One of the most touching parts of the Dune series, for me so far, is the relationship between Hwi and Leto. She manages to see beyond his façade of emperor, of worm, of tyrant, and to glimpse his soul. Hwi recognizes the humanity still within him. They grieve together what could’ve been.
Leto’s ancestral memories were awake within him from the inside womb. He was never allowed a true childhood, even while still human. He became a worm before he could grow up. He gave up experiencing human relationships and love. It is through Hwi that he comes to understand just how immense that sacrifice truly was, even though it’s far too late to undo it.
It is in his last moment with Hwi before his death that we, as the readers, get to witness his humanity, still alive inside him. Paradoxically, she became the temptation to stray away from the Golden Path as well as the ultimate reason to pursue it til the end. She embodied what he had set out to save in the first place. She was proof that humanity was not doomed.
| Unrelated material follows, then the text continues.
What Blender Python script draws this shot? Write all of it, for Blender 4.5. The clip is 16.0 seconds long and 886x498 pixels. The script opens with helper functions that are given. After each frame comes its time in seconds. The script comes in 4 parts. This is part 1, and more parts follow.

Lessons From The God Emperor
Thus, I demonstrate the terrible danger of a gliding, passionless mediocrity, a movement without ambitions or aims. I show you that entire civilizations can do this thing. I give you eons of life which slips gently toward death without fuss or stirring, without even asking “Why?” I show you the false happiness and the shadow-catastrophe called Leto, the God Emperor. Now, will you learn the real happiness?
— Leto II Atreides
What mesmerized me the most was the realization that Leto intended for his reign to be a lesson for those to come. A lesson in what not to do, or what not to permit. I see this as part of Herbert’s legacy, his message to the world. I can’t help but wonder whether, in painting for us a picture of a supposedly ‘just city’ and revealing its inherent injustices, Plato was also in fact warning us against the pursuit of such an ideal.